Tone-curves/tone-mapping/dynamic range compression, however you want to call it, can and should be discussed in order to address peculiarities of current implementations. And of course, tone-curves, tone-mapping is connected to gamut mapping. I see no one questioning that. There’s many ways to do either, many of them are okay-ish, there is no holy grail, but there is definitely methods and algorithms out there that do unexpected and outright wrong things. If to emulate film response it needs over- and under-shooting non-monotonic 4th-order polynomials for tonemapping, that’s cool! I have doubts that this is actually modeling a filmic curve, but that doesn’t matter. To me, alternatives make sense and can coexist with filmic. Why? Because: The user will do the driving as Aurelien puts it in his blogpost.
Having different gamut-mapping operators also seems like a good idea depending where the colors come from and where they should go with which intent. For gamut-mapping-operators it’s even more crucial to have a clearcut idea of the pipeline. Of course tone- and gamut-mapping are connected problems and, yes, what you do in one affects the other.

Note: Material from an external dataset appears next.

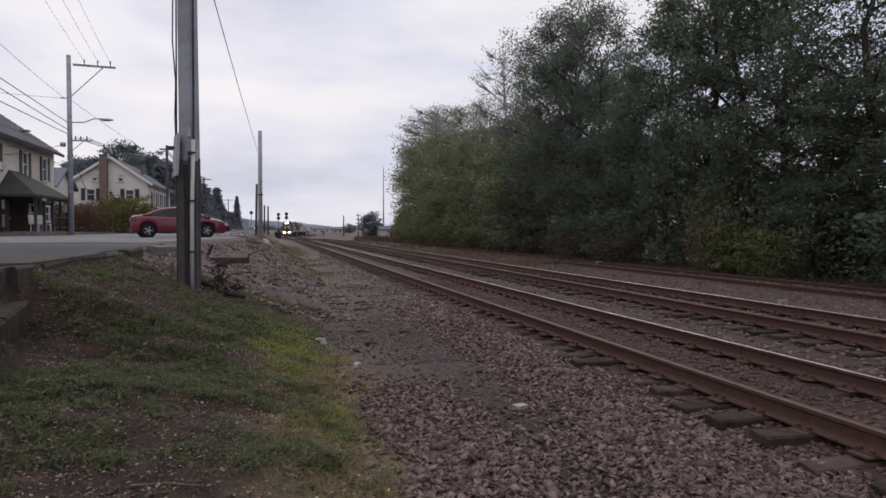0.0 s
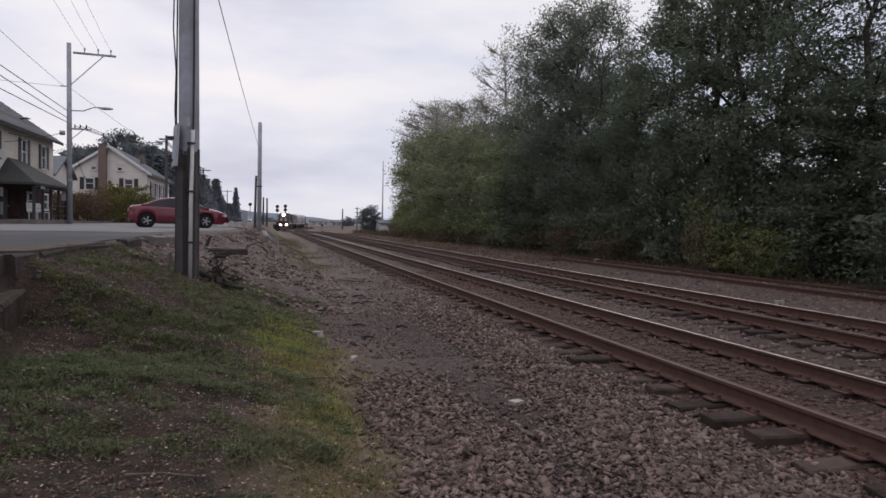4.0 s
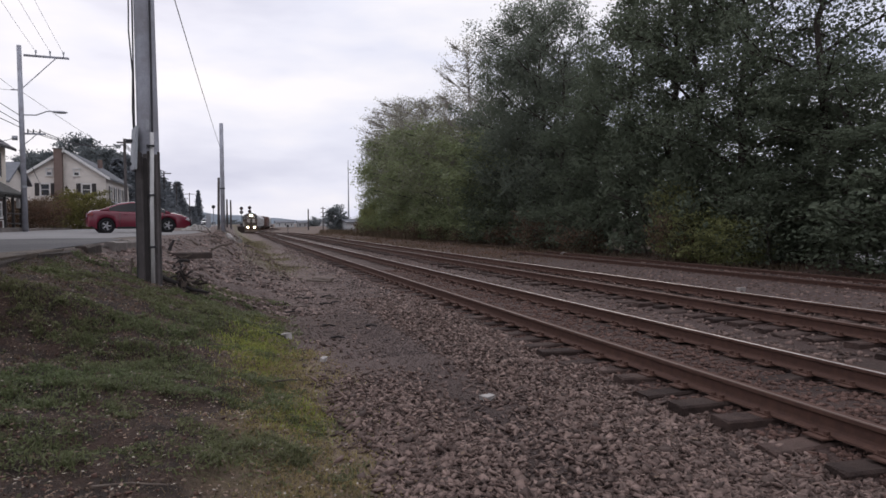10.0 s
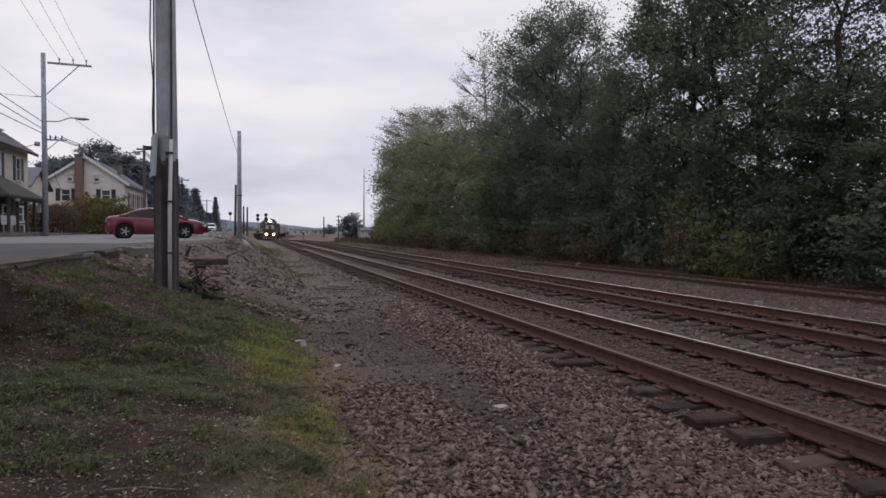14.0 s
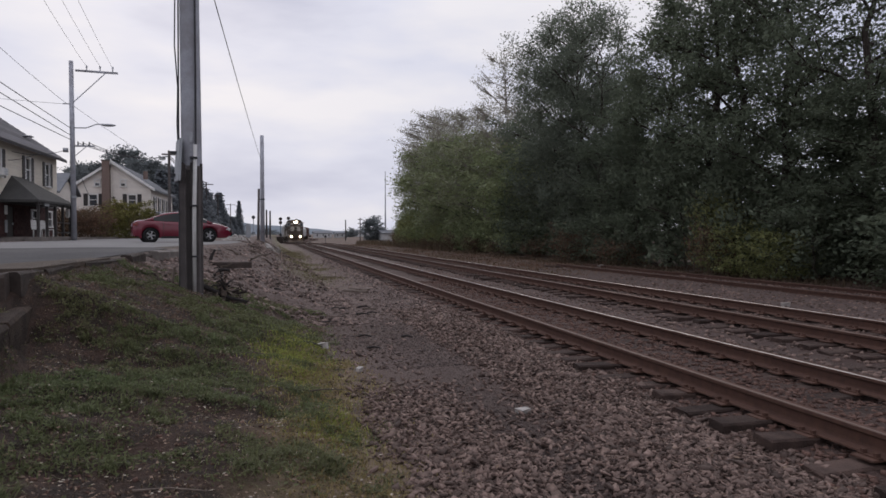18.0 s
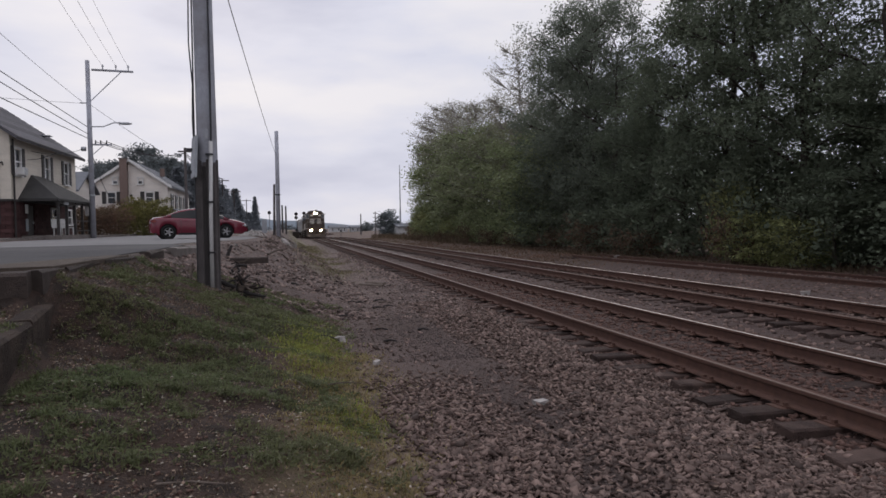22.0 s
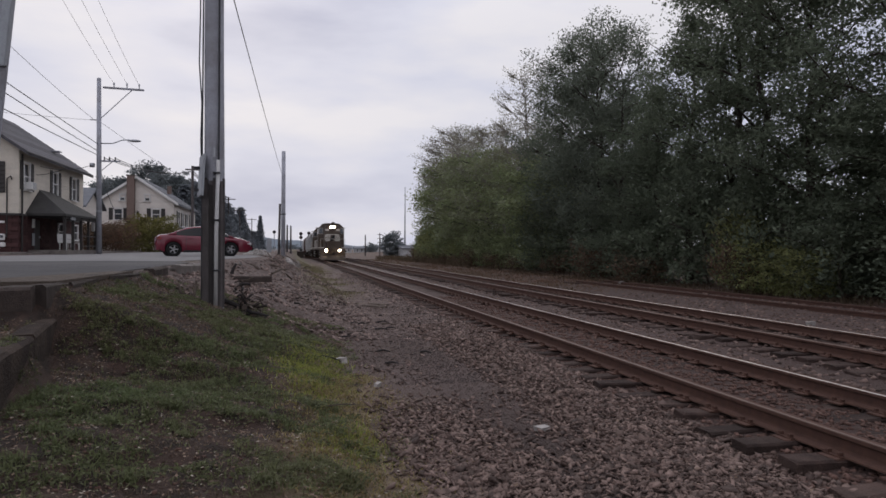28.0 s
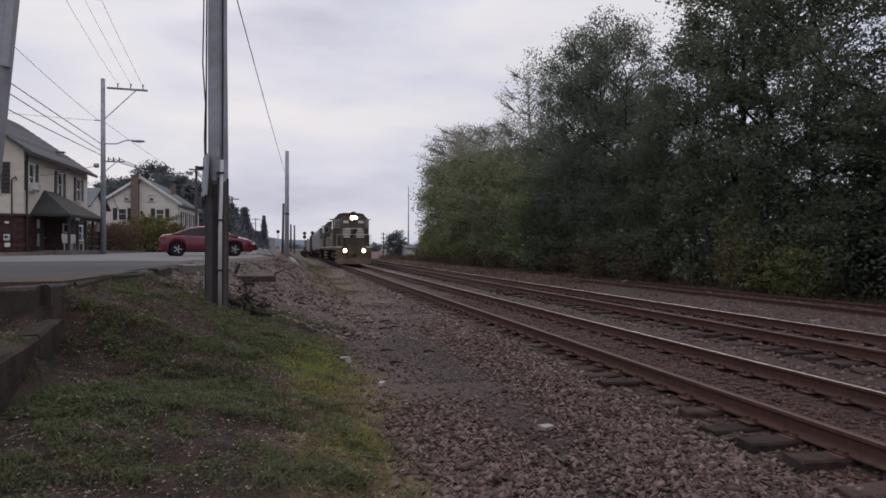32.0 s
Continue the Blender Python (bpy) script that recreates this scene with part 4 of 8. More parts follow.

The interconnectedness of problems should not keep us from discussing specific problems. The ‘art’ of photography should not stop us to solve/improve technical problems. Only because we have no clearcut concept of ‘Intuitive’ we should not just give up on achieving this elusive quality.
Thanks!
I consider that an eminently solvable problem. Would you like me to generate Python example code? The whole trick is to make sure all inputs are robustly bounded.